Dans ce panorama particulièrement inquiétant, se révèlent des indignations sélectives et obsessionnelles. Elles se fixent sur le seul Etat Juif, voué par ses détracteurs et ses ennemis à la disparition, à l’anéantissement complet. Des individus, des mouvements, des groupes, sont animés par un sentiment d’hostilité à Israël plus ou moins diffus. Ils veulent faire d’Israël, la cause de tous les maux nationaux ou internationaux. Ils reprennent les accusations et les stéréotypes contre les Juifs en les projetant sur Israël.

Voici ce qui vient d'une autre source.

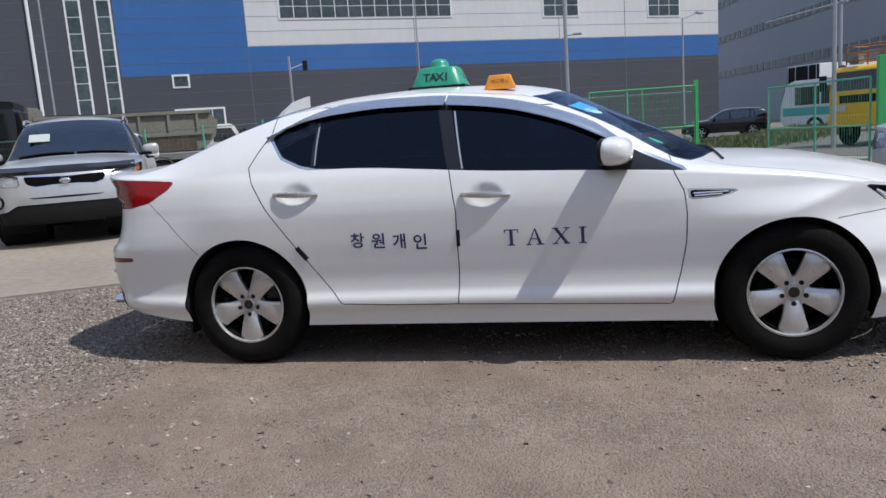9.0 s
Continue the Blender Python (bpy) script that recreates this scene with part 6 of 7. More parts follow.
def cab(parent, x0, x1, w, z0, z1, paint, rake=0.18):
    """A forward-control cab between x0 (back) and x1 (front)."""
    bm = bmesh.new()
    prism(bm, [(x0, z0), (x1 - 0.02, z0), (x1, z0 + 0.45), (x1, z0 + (z1 - z0) * 0.52), (x1 - rake, z1 - 0.12), (x1 - rake - 0.15, z1), (x0 + 0.05, z1), (x0, z1 - 0.1)], -w / 2, w / 2)
    bmesh.ops.bevel(bm, geom=list(bm.edges), offset=0.045, segments=2, affect="EDGES", profile=0.6)
    c = part("cab", bm, paint, parent, smooth=True)
    zm = z0 + (z1 - z0) * 0.54
    f = lambda z: x1 - rake * max(0, (z - (z0 + (z1 - z0) * 0.52)) / (z1 - 0.12 - (z0 + (z1 - z0) * 0.52))) + 0.012
    bm = bmesh.new()
    q = [(f(zm), -w / 2 + 0.09, zm), (f(zm), w / 2 - 0.09, zm), (f(z1 - 0.16), w / 2 - 0.16, z1 - 0.16), (f(z1 - 0.16), -w / 2 + 0.16, z1 - 0.16)]
    a, b = [bm.verts.new(v) for v in q], [bm.verts.new((v[0] - 0.03, v[1], v[2])) for v in q]
    bm.faces.new(a), bm.faces.new(b[::-1])
    for k in range(4):
        bm.faces.new((a[k], b[k], b[(k + 1) % 4], a[(k + 1) % 4]))
    bmesh.ops.recalc_face_normals(bm, faces=bm.faces)
    part("windscreen", bm, M_LORRYGLASS, c, "dark windscreen")
    for sgn in (1, -1):
        panel(c, "side_window", [(x0 + 0.35, zm), (x1 - 0.16, zm - 0.05), (x1 - rake - 0.16, z1 - 0.18), (x0 + 0.35, z1 - 0.18)], sgn * (w / 2 - 0.02), sgn * (w / 2 + 0.012), M_LORRYGLASS, "dark side window")
        bm = bmesh.new()
        box(bm, x1 - 0.02, x1 + 0.03, sgn * (w / 2 - 0.42) - 0.17, sgn * (w / 2 - 0.42) + 0.17, z0 + 0.22, z0 + 0.42, 0.02)
        part("headlamp", bm, M_WHITELAMP, c)
        bm = bmesh.new()
        box(bm, x1 + 0.02, x1 + 0.10, sgn * (w / 2 + 0.10), sgn * (w / 2 + 0.28), zm + 0.05, zm + 0.50, 0.02)
        rod(bm, (x1 - 0.1, sgn * w / 2, zm + 0.45), (x1 + 0.06, sgn * (w / 2 + 0.18), zm + 0.45), 0.015, 6)
        part("mirror", bm, M_BLACK, c)
    bm = bmesh.new()
    box(bm, x1 - 0.04, x1 + 0.015, -w / 2 + 0.35, w / 2 - 0.35, z0 + 0.48, z0 + 0.72, 0.01)
    part("grille", bm, M_BLACK, c, "dark cab grille")
    bm = bmesh.new()
    box(bm, x1 - 0.12, x1 + 0.06, -w / 2, w / 2, z0 - 0.22, z0 + 0.12, 0.03)
    part("bumper", bm, paint, c)
    return c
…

Dans ce contexte nous avons accueilli avec satisfaction, le vote le 3 décembre dernier, par l’assemblée Nationale de la proposition de résolution de l’IHRA, Alliance internationale pour la mémoire de l’holocauste, visant à lutter contre toute les formes de l’antisémitisme, assimilant notamment les diverses expressions de la haine d’Israël à de l’antisémitisme.
Lorsque le Crif alerte, dénonce ou exprime une inquiétude, il le fait certes au nom des Français juifs mais dans l’intérêt de tous car l’enjeu n’est pas seulement celui des Français juifs mais la République ! Car à travers l’antisémitisme, c’est aussi la République et ses valeurs que l’on vise. C’est l’universalisme républicain que l’on menace. Derrière ceux qui haïssent les juifs on retrouve souvent ceux qui haïssent la France et la République. De notre côté nous ne céderons rien des valeurs que nous portons et que nous défendons. C’est le sens de notre engagement au Crif, car c’est aussi celui de l’amour de la France et de l’attachement aux valeurs républicaines.